CRTC considers hearings on rules for online video
Canada's broadcast regulator is considering re-opening the discussion on setting rules for online broadcasters, the start of a process that could affect what kind of videos that users can get online.
The CRTC this week ended a fact-finding period as it looks at starting public consultations on so-called over-the-top services like Netflix and YouTube two years sooner than planned.
Over-the-top refers to internet use over and above surfing and email, like streaming television or movies through online video services.
The regulatory body dealt with the issue in 2009 and decided there was no need to regulate such services, but that it would hold new public consultations in 2013 and issue an updated decision in 2014.
The fact-finding period is unusual, since it isn't a full public hearing, said internet law expert Michael Geist, who holds a Canada Research Chair in internet and e-commerce at the University of Ottawa.
"It's not clear exactly what that is," he said. "It's either consulting, in which case it's a full public process, or it's not."

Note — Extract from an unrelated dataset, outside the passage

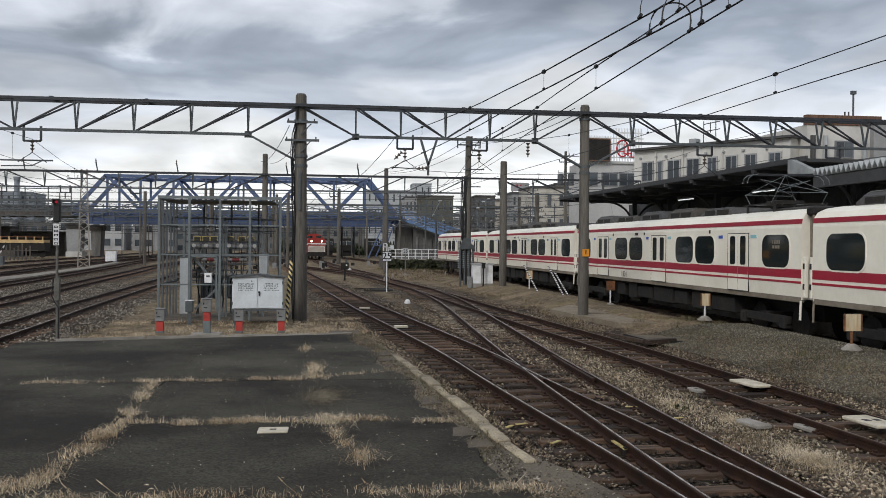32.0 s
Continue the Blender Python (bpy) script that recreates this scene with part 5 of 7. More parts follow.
def build_loco():
    t = thing("locomotive", "red diesel locomotive with lit headlamps and grey hood", "locomotive")
    ln, w = 14.2, 2.75
    # the front faces -y
    prof = [(-w / 2, 1.0), (-w / 2, 3.3), (-w / 2 + 0.35, 3.75), (-0.5, 3.95), (0.5, 3.95), (w / 2 - 0.35, 3.75), (w / 2, 3.3), (w / 2, 1.0)]
    low = [(-w / 2, 1.0), (-w / 2, 2.9), (-w / 2 + 0.25, 3.2), (w / 2 - 0.25, 3.2), (w / 2, 2.9), (w / 2, 1.0)]
    part("front_hood", prism(bmesh.new(), low, 0, 6.0), "loco_red", t)
    part("rear_hood", prism(bmesh.new(), low, 8.8, ln), "loco_red", t)
    cab = part("cab", prism(bmesh.new(), prof, 6.0, 8.8), "loco_red", t)
    part("cab_window", boxes(((-0.7, 5.98, 3.4), (0.8, 0.06, 0.45)), ((0.7, 5.98, 3.4), (0.8, 0.06, 0.45))), "dark_glass", cab)
    part("white_band", boxes(((0, -0.012, 2.36), (w + 0.03, 0.03, 0.16)), ((-w / 2 - 0.004, 3, 2.22), (0.02, 6, 0.10)), ((w / 2 + 0.004, 3, 2.22), (0.02, 6, 0.10))), "white_paint", t, "white waist band")
    part("grille", boxes(((0, -0.02, 1.6), (w - 0.3, 0.05, 0.95))), "wall_tan", t, "grey lower front")
    part("frame", boxes(((0, ln / 2, 0.85), (2.8, ln + 0.6, 0.35))), "under", t)
    part("buffer_beam", boxes(((0, -0.35, 0.8), (2.6, 0.2, 0.6))), "under", t)
    part("handrail", rods([((-1.2, -0.3, 1.0), (-1.2, -0.3, 1.9)), ((1.2, -0.3, 1.0), (1.2, -0.3, 1.9)), ((-1.2, -0.3, 1.9), (-0.5, -0.3, 1.9)), ((1.2, -0.3, 1.9), (0.5, -0.3, 1.9))], 0.03), "white_paint", t)
    for x in (-0.78, 0.78):
        h = part("headlamp", rod(bmesh.new(), (x, -0.10, 2.75), (x, 0.05, 2.75), 0.17, seg=16), "box_grey", t)
        part("lens", rod(bmesh.new(), (x, -0.13, 2.75), (x, -0.10, 2.75), 0.14, seg=16), "lamp_on", h, "lit headlamp lens")
    for yb in (2.6, ln - 2.6):
        b = part("bogie", boxes(((1.1, yb, 0.5), (0.14, 3.2, 0.3)), ((-1.1, yb, 0.5), (0.14, 3.2, 0.3))), "under", t)
        for dy in (-1.1, 1.1):
            for x in (-0.57, 0.57):
                part("wheel", rod(bmesh.new(), (x - 0.07, yb + dy, 0.43), (x + 0.07, yb + dy, 0.43), 0.43, seg=18), "under", b)
    return t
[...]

Geist said he expects the CRTC to announce by sometime this fall that it will hold hearings into the issue.
The CRTC is starting public hearings Monday on usage-based billing for internet services.

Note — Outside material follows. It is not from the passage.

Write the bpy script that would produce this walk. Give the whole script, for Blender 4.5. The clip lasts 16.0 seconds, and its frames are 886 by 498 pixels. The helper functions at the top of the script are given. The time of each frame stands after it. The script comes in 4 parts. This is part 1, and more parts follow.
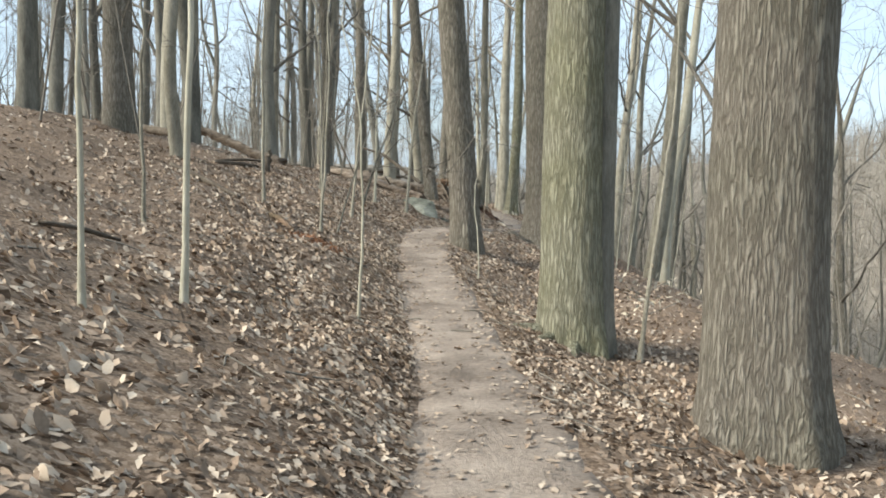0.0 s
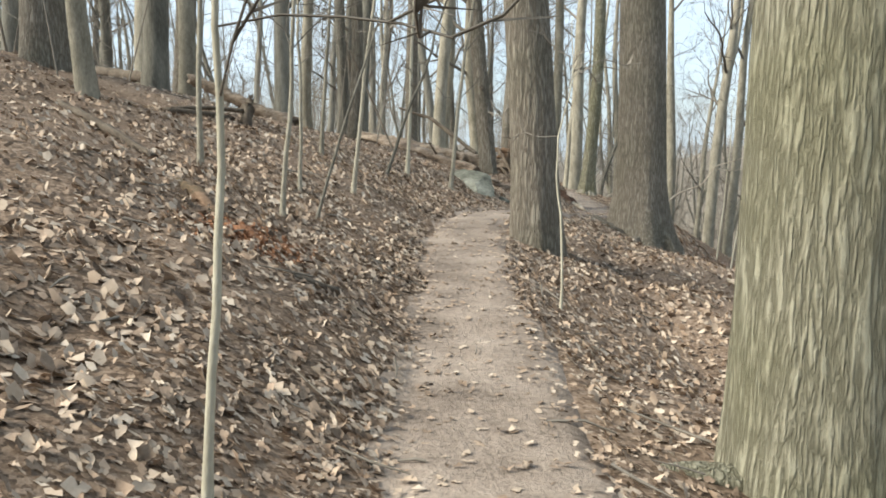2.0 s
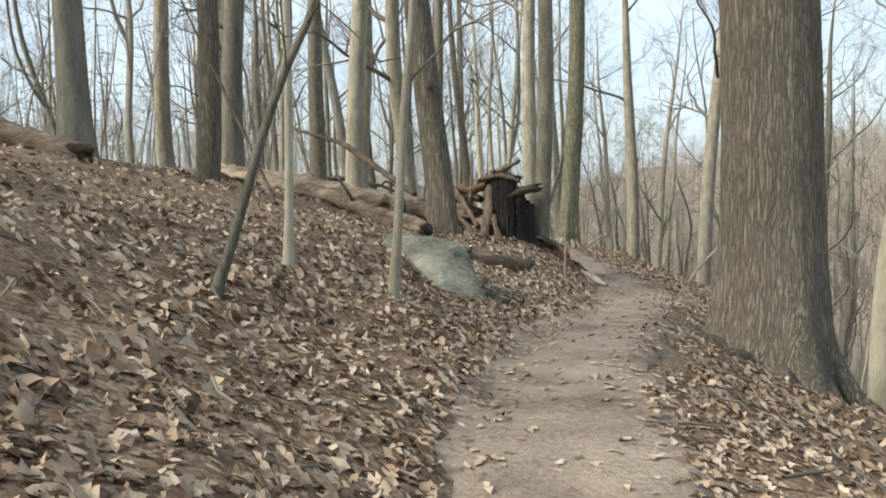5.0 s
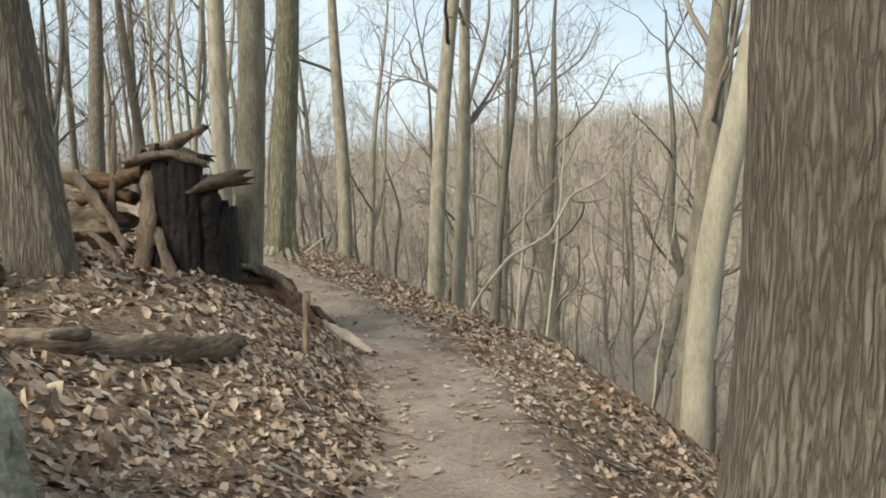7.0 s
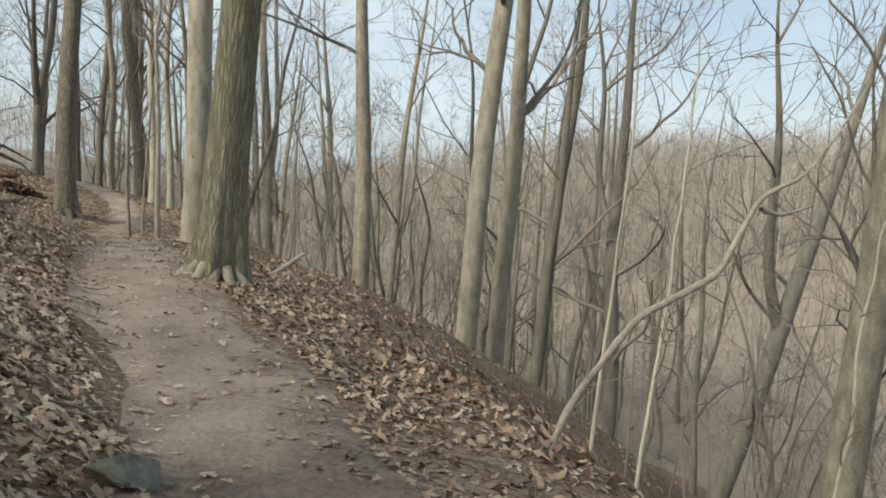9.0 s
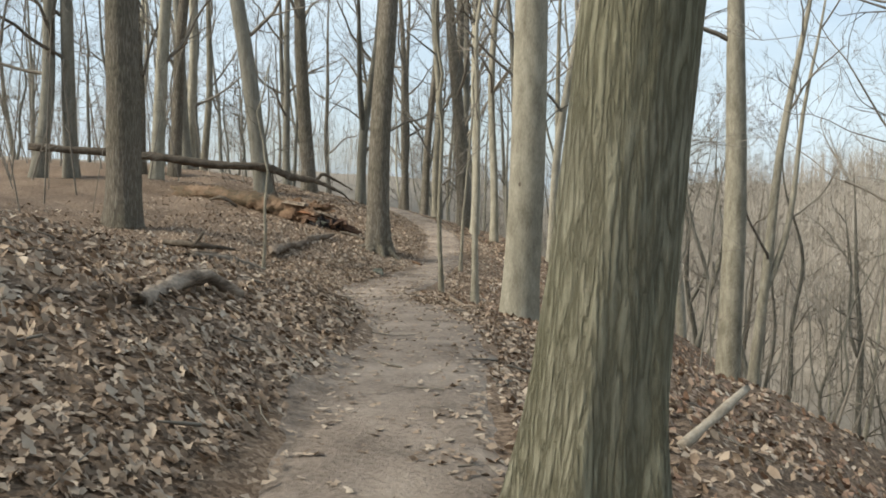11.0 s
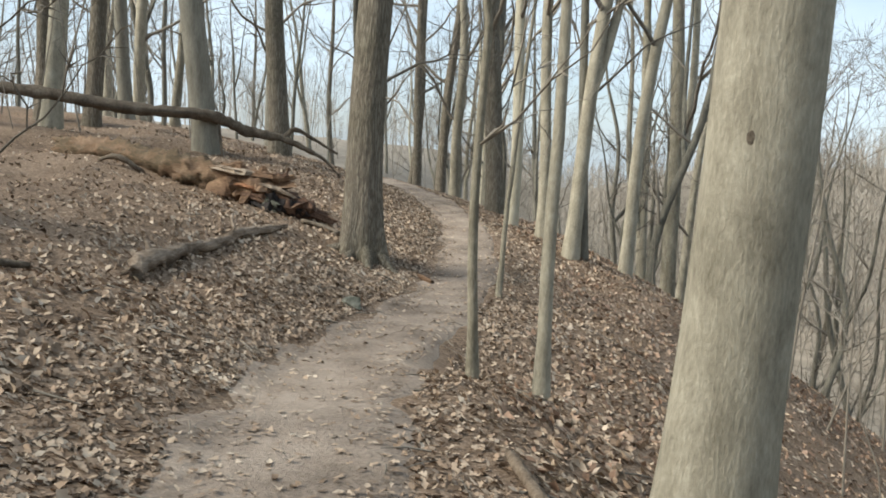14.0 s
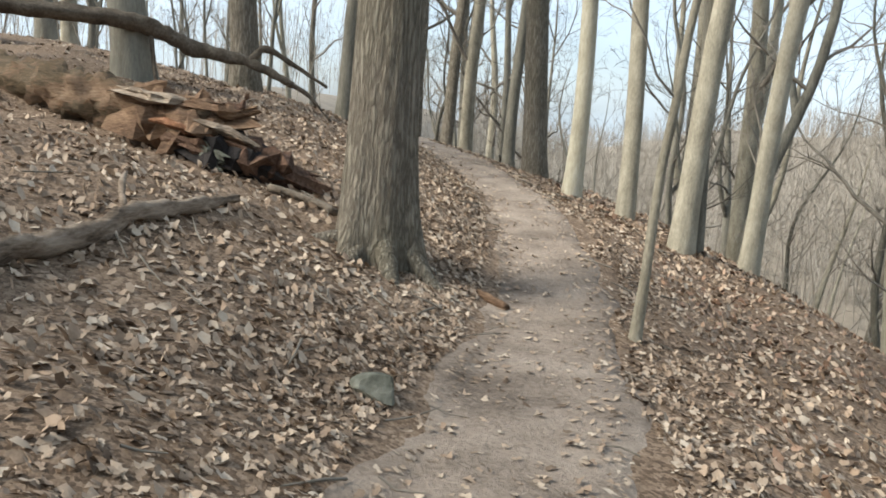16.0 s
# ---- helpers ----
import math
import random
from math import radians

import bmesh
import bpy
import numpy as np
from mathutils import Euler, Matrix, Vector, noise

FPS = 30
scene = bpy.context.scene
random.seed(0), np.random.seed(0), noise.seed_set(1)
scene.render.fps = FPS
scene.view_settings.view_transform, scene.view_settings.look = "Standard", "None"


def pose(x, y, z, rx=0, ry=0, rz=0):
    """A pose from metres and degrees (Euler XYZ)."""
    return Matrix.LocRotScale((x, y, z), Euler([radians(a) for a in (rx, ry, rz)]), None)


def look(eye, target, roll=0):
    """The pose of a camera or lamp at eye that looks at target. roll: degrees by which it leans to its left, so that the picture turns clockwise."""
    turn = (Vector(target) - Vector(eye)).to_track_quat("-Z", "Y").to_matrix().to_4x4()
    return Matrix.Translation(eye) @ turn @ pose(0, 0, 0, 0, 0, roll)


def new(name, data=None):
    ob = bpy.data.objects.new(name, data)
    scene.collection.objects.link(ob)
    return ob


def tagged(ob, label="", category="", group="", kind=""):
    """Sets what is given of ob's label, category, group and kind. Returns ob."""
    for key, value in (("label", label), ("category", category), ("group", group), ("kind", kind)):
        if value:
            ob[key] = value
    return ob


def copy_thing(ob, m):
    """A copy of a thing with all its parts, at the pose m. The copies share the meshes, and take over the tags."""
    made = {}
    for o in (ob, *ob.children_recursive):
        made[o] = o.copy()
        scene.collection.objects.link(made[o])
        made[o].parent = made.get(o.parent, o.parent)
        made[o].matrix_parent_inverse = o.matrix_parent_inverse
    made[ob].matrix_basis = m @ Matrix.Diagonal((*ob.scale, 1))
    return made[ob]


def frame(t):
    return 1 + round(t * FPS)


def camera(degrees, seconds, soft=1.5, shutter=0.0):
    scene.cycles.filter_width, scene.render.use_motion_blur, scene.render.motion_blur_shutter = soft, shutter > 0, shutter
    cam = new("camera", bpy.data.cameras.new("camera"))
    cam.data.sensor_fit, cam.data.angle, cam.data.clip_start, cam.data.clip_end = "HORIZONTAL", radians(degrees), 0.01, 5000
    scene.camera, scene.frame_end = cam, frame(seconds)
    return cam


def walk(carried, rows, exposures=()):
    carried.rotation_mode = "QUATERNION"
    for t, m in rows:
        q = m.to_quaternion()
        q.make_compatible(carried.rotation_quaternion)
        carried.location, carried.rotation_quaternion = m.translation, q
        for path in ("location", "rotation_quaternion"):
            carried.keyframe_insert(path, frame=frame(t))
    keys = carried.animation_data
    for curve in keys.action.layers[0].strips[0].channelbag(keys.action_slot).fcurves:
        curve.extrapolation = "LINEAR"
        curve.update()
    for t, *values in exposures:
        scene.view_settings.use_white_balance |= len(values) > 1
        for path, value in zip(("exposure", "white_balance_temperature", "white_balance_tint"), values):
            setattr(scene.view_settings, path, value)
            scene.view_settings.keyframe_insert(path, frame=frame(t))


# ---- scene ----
cam = camera(57.0, 16.0, soft=1.8)
PATH = [
    (0.0, pose(-0.000, -0.000, 1.250, 84.07, 0.11, 0.19)),
    (0.5, pose(0.089, 1.436, 1.097, 84.61, -0.47, 2.38)),
    (1.0, pose(0.143, 2.866, 1.007, 84.84, -0.41, 2.17)),
    (1.5, pose(0.141, 4.293, 0.921, 84.62, -0.63, 2.76)),
    (2.0, pose(0.049, 5.726, 0.846, 82.67, -0.34, 4.61)),
    (2.5, pose(-0.026, 7.141, 0.763, 83.04, -0.74, 5.26)),
    (3.0, pose(-0.101, 8.543, 0.662, 81.35, 1.34, 3.50)),
    (3.2, pose(-0.130, 9.115, 0.641, 80.56, 2.42, 2.51)),
    (5.3, pose(-0.777, 15.108, 1.055, 85.16, 1.23, -3.21)),
    (5.5, pose(-0.763, 15.678, 1.088, 85.27, 1.42, -5.37)),
    (6.0, pose(-0.624, 17.099, 1.041, 81.62, 1.56, -15.43)),
    (6.5, pose(-0.406, 18.518, 1.017, 81.29, 0.26, -19.02)),
    (7.0, pose(-0.065, 19.925, 0.895, 83.17, 0.82, -22.71)),
    (7.5, pose(0.385, 21.311, 0.766, 81.52, 1.22, -25.75)),
    (8.0, pose(0.923, 22.587, 0.651, 83.29, -0.55, -26.38)),
    (8.5, pose(1.446, 23.863, 0.473, 82.59, -1.34, -25.36)),
    (9.0, pose(1.941, 25.185, 0.363, 84.47, -2.39, -20.23)),
    (9.5, pose(2.219, 26.553, 0.312, 84.92, -4.72, -8.98)),
    (9.7, pose(2.323, 27.114, 0.325, 85.29, -4.33, -3.25)),
    (11.8, pose(2.037, 33.182, 0.547, 84.92, -0.73, 2.35)),
    (12.0, pose(1.949, 33.749, 0.550, 83.16, -0.32, 1.54)),
    (12.5, pose(1.935, 35.199, 0.551, 83.08, -0.70, 0.27)),
    (13.0, pose(1.941, 36.611, 0.466, 83.05, -2.03, 0.69)),
    (13.5, pose(1.899, 37.974, 0.352, 82.16, -2.56, 1.48)),
    (14.0, pose(1.726, 39.391, 0.282, 83.10, -3.03, 3.16)),
    (14.5, pose(1.401, 40.786, 0.186, 83.85, -4.64, 1.95)),
    (15.0, pose(1.044, 42.184, 0.105, 82.77, -4.07, 4.26)),
    (15.5, pose(0.739, 43.595, -0.012, 81.60, -3.56, 3.77)),
    (16.0, pose(0.561, 45.033, -0.159, 80.39, -4.53, 1.91)),
]
walk(cam, PATH, exposures=[(0, 0.92, 6050, 9), (2, 1.0, 6250, 10), (3, 0.98, 6400, 12), (5.5, 0.87, 6400, 10), (6.5, 0.96, 6550, 10), (7.5, 0.6, 6700, 10), (9, 0.57, 6550, 10), (9.7, 0.55, 6450, 10), (12, 0.82, 6350, 10), (14.5, 0.86, 6250, 10), (16, 0.97, 6200, 11)])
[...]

Last winter, the regulator had decided to allow large telecommunications companies to cap the bandwidth smaller internet service providers could use without paying extra.
It would have essentially ended unlimited internet access plans offered by smaller internet providers.
But CRTC chairman Konrad Von Finckenstein announced the commission would take another look at the issue, after then-industry minister Tony Clement said flat-out the government would not accept usage-based billing.
Small providers use existing internet infrastructure but offer higher limits to consumers for the same or lower prices than major companies like Rogers and Bell.
Bell Canada, which has been fighting the independent ISPs, argues heavy users cause congestion at peak periods and should pay for the extra bandwidth they use.
But Clement said he wasn't convinced there is congestion caused by the six per cent of internet users who are heavy downloaders, or that charging for that use would ease congestion.
The pre-consultation has drawn largely similar responses as the last round, with big players like Apple, Google – which owns Youtube – and Netflix arguing they shouldn't be regulated because they already have Canadian content and more competition is good for consumers. Creative groups, meanwhile, want video providers treated the same as broadcasters, and are pushing particularly for providers to pay into the system the helps fund Canadian productions. Broadcasters Rogers and Shaw argue they should face less regulation in order to be able to compete with an unregulated competitor.
Geist said the easiest way to handle this is to let the market figure itself out. While there's no question traditional broadcasting is facing a transition, he said, the barriers to entry are low both for broadcasters who want to compete online and for content creators who want to make their work accessible.
And, he pointed out, there's no mass movement away from cable.
"There's not a lot of cord-cutting taking place yet," he said.
Norm Bolen, president of the Canadian Media Production Association, said 150,000 Canadians are employed in the creative production sector. He argued it's important to consider what the country could lose if the regulations aren't extended to online video providers.
"People need to think this through and not just think about it with facile arguments about 'oh, we shouldn't regulate the internet'," he said. "If Canadians don't want Canadian content, that's their decision to make ... but they need to understand the impact on our culture, our economy."
Bolen said serving Canadian customers means the online providers are essentially operating in Canada and he simply wants them to make a contribution to the economy relevant to the size of their online audience.
Canadian broadcasters have to fund and broadcast a certain amount of domestic content, meaning there's less money for Canadian productions if new players don't have to pay into their own funds.
"We're not talking about keeping anybody out of Canada," he said. But, "if you're going to compete, compete on the same terms as the rest of the players."
The CRTC did not respond to a request for comment.